Appeal from a judgment of the County Court of Chemung County (Buckley, J.), rendered November 25, 2002, upon a verdict convicting defendant of the crimes of robbery in the second degree and unauthorized use of a motor vehicle.
Defendant’s convictions arise from his part in an armed rob*605bery. At trial, the victim testified that defendant and another male, Douglas Lopez, refused to leave her home, Lopez threatened her and her children with a gun, and defendant and Lopez forcibly took items of personal property, including her car. As to defendant’s role in the robbery, the evidence established that he removed jewelry from the victim’s person, told her that nothing would happen to her children if she cooperated, devised a plan to tie up her and her children, and facilitated Lopez’s getaway by driving the victim’s car.
The jury found defendant not guilty of robbery in the first degree due to an affirmative defense (Penal Law § 160.15 [4]), but guilty of robbery in the second degree as a lesser included offense (Penal Law § 160.10 [2] [b]). The jury also found defendant not guilty of a number of other charges, including two other counts of robbery in the second degree (Penal Law § 160.10 [1], [3]), but guilty of unauthorized use of a motor vehicle as a lesser included offense of the latter of those two charges. The jury was then excused with no objection by the defense or prosecution.
Defendant then discharged his trial counsel and County Court appointed new counsel who moved to set aside defendant’s conviction of robbery in the second degree on the grounds that it is inconsistent with the not guilty verdicts, against the weight of the evidence and a result of the ineffective assistance of counsel. After denying these motions, County Court sentenced defendant to a seven-year prison term on the second degree robbery conviction and a concurrent one-year term on the unauthorized use of a motor vehicle conviction. Defendant appeals and we affirm.

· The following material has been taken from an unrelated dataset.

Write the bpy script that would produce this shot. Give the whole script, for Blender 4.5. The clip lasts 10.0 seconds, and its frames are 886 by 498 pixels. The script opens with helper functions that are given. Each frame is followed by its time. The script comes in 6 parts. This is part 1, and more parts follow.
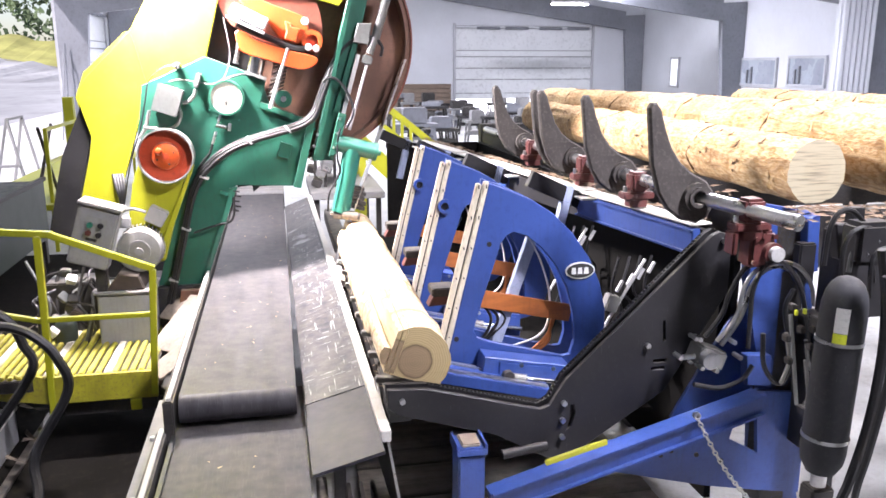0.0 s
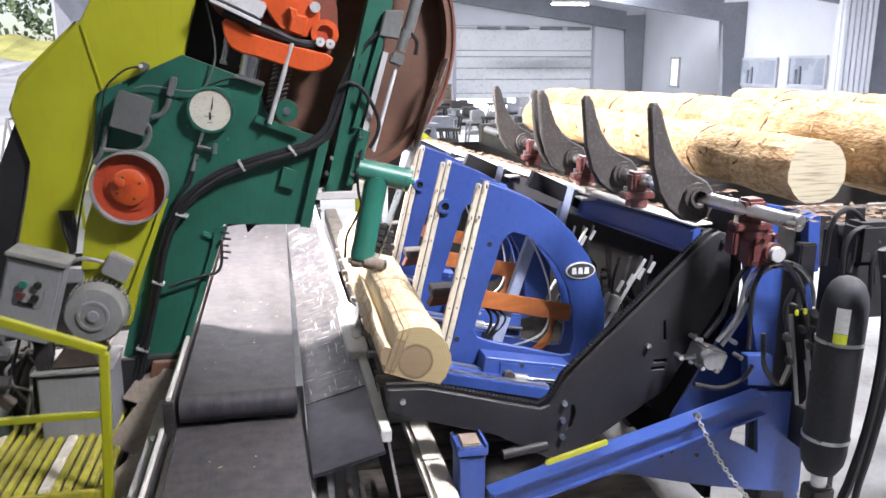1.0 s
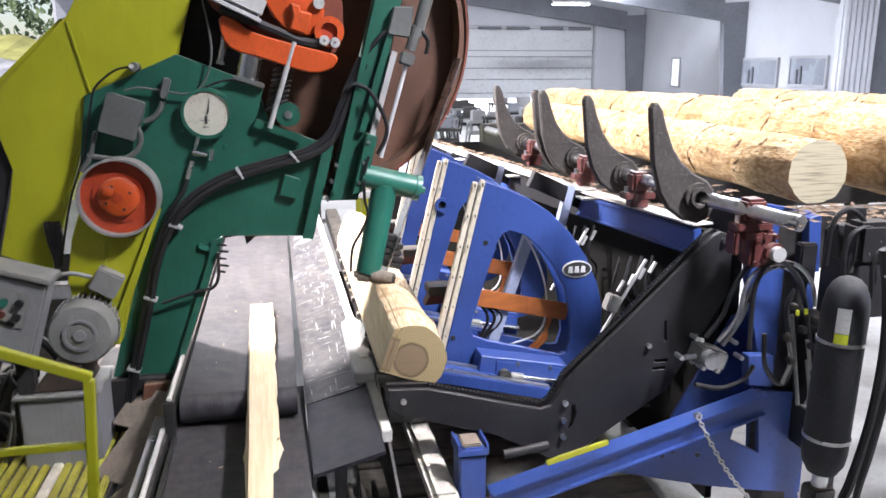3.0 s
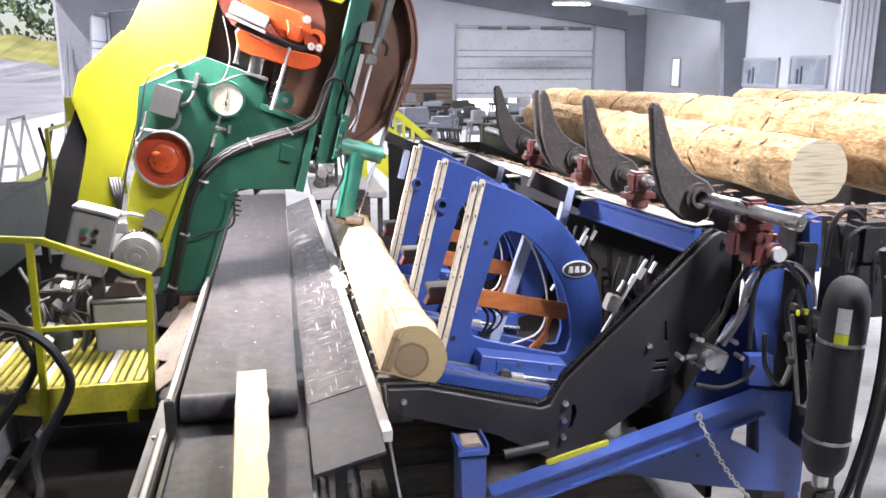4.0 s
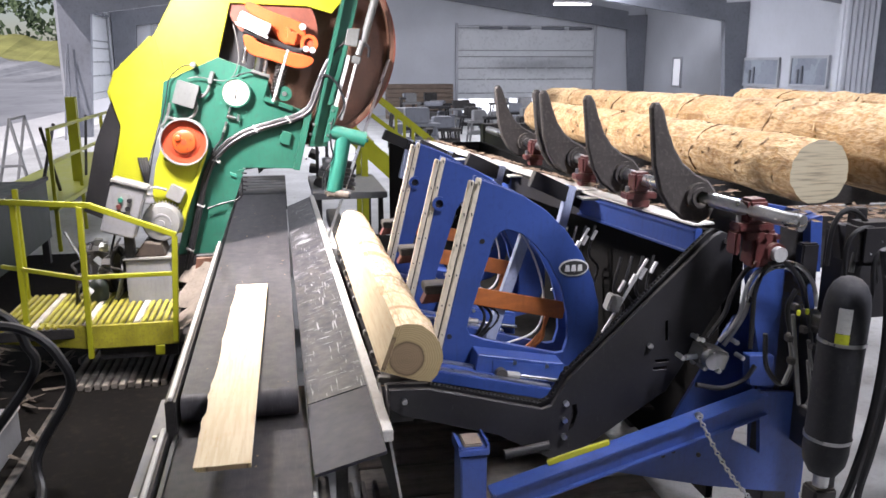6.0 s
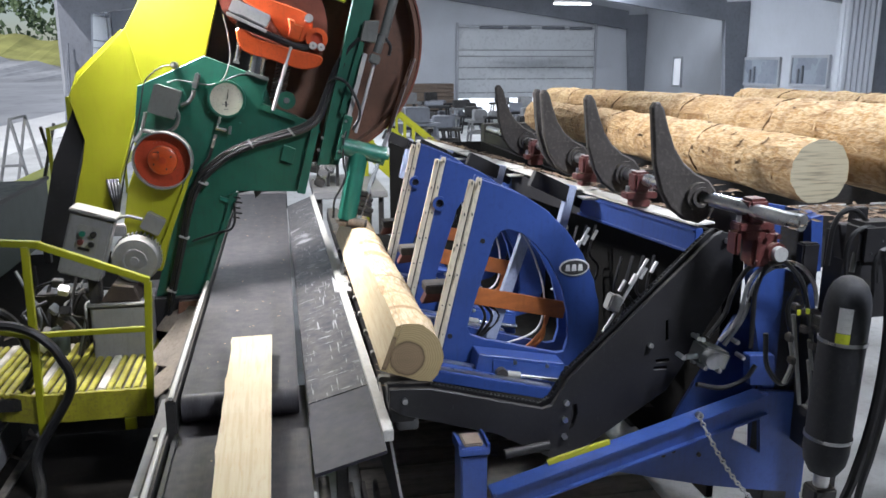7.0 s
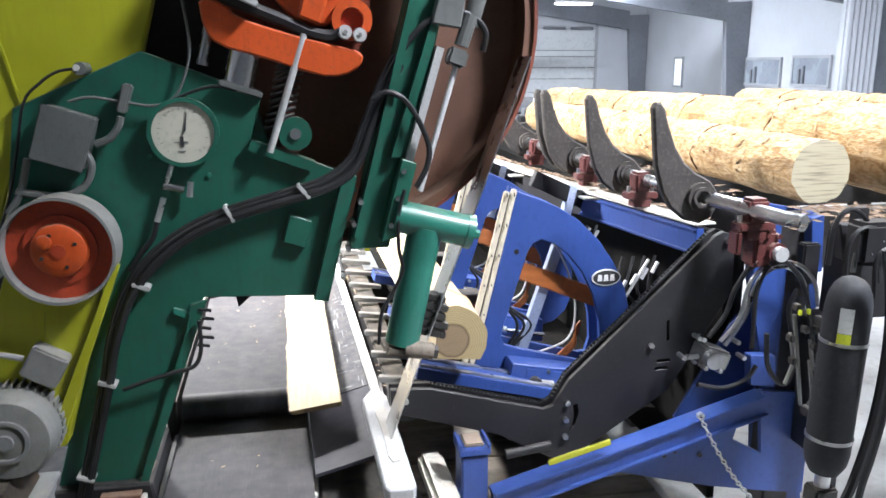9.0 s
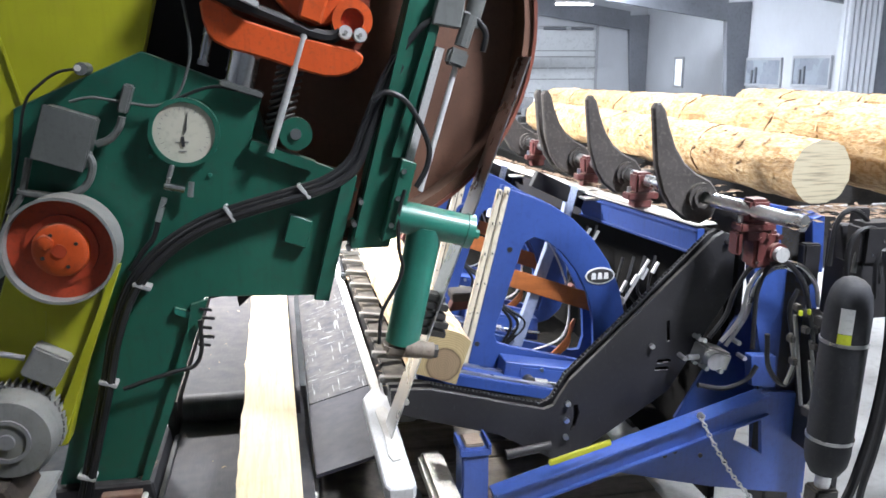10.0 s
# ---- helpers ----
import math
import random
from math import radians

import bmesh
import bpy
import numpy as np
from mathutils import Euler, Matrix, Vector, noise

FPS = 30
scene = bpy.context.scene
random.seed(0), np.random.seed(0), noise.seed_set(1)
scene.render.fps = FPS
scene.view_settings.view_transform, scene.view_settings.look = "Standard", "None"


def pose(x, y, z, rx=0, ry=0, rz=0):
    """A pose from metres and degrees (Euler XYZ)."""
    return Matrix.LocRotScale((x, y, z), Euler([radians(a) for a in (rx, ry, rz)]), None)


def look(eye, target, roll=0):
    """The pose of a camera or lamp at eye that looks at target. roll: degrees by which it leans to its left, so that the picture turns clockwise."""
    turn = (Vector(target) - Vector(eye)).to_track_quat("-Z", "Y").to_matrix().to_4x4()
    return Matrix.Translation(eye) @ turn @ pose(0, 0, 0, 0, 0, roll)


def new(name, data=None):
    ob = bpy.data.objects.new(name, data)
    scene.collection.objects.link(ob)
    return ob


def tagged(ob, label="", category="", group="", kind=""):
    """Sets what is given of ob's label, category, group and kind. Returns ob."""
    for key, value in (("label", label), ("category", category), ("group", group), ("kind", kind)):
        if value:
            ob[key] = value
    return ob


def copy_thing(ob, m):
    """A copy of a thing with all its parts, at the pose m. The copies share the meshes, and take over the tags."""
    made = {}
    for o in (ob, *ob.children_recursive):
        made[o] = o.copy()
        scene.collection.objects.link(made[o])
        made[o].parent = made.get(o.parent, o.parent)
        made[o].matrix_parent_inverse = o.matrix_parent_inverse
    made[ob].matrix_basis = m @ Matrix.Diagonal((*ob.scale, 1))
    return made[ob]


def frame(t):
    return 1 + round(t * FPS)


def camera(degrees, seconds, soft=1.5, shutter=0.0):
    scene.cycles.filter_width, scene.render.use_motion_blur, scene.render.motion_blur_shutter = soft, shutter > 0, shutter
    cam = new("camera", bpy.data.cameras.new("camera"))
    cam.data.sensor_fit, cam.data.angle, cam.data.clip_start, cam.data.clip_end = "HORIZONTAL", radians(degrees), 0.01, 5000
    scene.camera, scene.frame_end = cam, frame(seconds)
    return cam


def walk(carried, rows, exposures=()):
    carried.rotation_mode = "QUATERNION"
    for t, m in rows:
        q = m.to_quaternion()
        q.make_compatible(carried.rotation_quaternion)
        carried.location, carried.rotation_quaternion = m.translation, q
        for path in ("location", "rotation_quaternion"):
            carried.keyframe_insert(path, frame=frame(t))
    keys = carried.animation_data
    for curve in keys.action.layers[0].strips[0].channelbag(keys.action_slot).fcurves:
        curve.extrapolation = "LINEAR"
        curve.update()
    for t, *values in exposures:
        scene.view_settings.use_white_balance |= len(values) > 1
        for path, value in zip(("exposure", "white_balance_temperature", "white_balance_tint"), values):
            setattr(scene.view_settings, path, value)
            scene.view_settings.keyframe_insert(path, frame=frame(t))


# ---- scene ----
cam = camera(58.0, 10.0, soft=1.6, shutter=0.35)
PITCH, YAW = 13.18, 11.45


def aim(turn, nod=0.0):
    return pose(0, 0, 2.6, 90 - PITCH + nod, 0, -YAW + turn)


walk(cam, [(0, aim(-0.14)), (2.5, aim(-0.07)), (5.5, aim(0.0)), (7.5, aim(0.06, -0.04)), (10, aim(0.14))],
     [(0, 0.85, 6300, 23), (0.5, 0.92, 6250, 20), (1, 0.96, 6300, 18), (1.5, 0.92, 6250, 18), (2, 0.88, 6250, 18), (2.7, 0.8, 6250, 18), (3.8, 0.6, 6300, 20), (4.5, 0.8, 6300, 23), (5, 0.37, 6300, 24), (5.5, 0.02, 6300, 24), (5.7, -0.03, 6300, 23),
      (6.8, -0.24, 6000, 13), (7, -0.19, 5960, 12), (7.5, 0.1, 5950, 6), (7.7, 0.42, 5950, 7), (8, 0.7, 5950, 9), (8.5, 0.75, 6050, 11), (9.3, 0.75, 6050, 12), (10, 0.71, 6050, 12)])

# ---- light ----
world = bpy.data.worlds.new("World")
scene.world = world
world.use_nodes = True
wn = world.node_tree
sky = wn.nodes.new("ShaderNodeTexSky")
sky.sky_type, sky.sun_disc = "NISHITA", False
sky.sun_elevation, sky.sun_rotation = radians(45), radians(223)
wn.links.new(sky.outputs[0], wn.nodes["Background"].inputs[0])
wn.nodes["Background"].inputs[1].default_value = 0.1
sun_data = bpy.data.lights.new("sun", "SUN")
sun_data.energy, sun_data.angle, sun_data.color = 4.0, radians(0.6), (1.0, 0.96, 0.9)
sun = new("sun", sun_data)
sun.matrix_world = look((-30, -2, 45), (0, 30, 0))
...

Defendant has focused his inconsistent verdict argument on the contention that the jury’s verdict of guilty of robbery in the second degree, based upon the display of a firearm by Lopez (Penal Law § 160.10 [2] [b]), was inconsistent'with its verdict of not guilty of robbery in the second degree while aided by another person (Penal Law § 160.10 [1]). Although this issue is unpreserved for appellate review because defendant failed to raise it prior to the discharge of the jury (see People v Alfaro, 66 NY2d 985, 987 [1985]; People v Reome, 309 AD2d 1067, 1069 [2003]; People v Robinson, 258 AD2d 817, 818 [1999], lv denied 93 NY2d 978 [1999]), the result would be no different if we were to consider it in the interest of justice because we would conclude that the jury did not reach an inherently self-contradictory verdict. In the light of the particular facts of this case and defendant’s position throughout the trial that Lopez was the prime mover while his own role in the robbery was very *606minimal, the jury could have rationally found that defendant was not aided by Lopez, but rather Lopez was aided by defendant. Having been instructed three times that this count of robbery in the second degree required a finding that defendant was aided by another person, the jury then would have understandably, but mistakenly, concluded that defendant was not guilty.
Next, viewing the evidence in the light most favorable to the People, we find it sufficient for a rational jury to conclude that defendant was not merely present, but intentionally aided Lopez in committing the crime of robbery in the second degree (see Penal Law §§ 20.00, 160.10 [2] [b]; People v Taylor, 94 NY2d 910, 911 [2000]; People v Gage, 259 AD2d 837, 838-839 [1999], lv denied 93 NY2d 970 [1999]). When viewed in a neutral light, we further conclude that the conviction was not against the weight of the evidence (see People v Bleakley, 69 NY2d 490, 495 [1987]).
Defendant’s remaining contention, that he received ineffective assistance because his trial counsel failed to object to the allegedly inconsistent verdicts, is also unavailing. Trial counsel might very well have considered that such an objection would have resulted in additional convictions if it had been granted and the charges then resubmitted to the jury with clarifying instructions. The jury’s findings that defendant was not guilty of any but the lesser included offenses attest to the meaningful and effective representation provided here (see People v May, 301 AD2d 784, 786-787 [2003], lv denied 100 NY2d 564 [2003]).
Crew III, J.P., Mugglin, Lahtinen and Kane, JJ., concur. Ordered that the judgment is affirmed.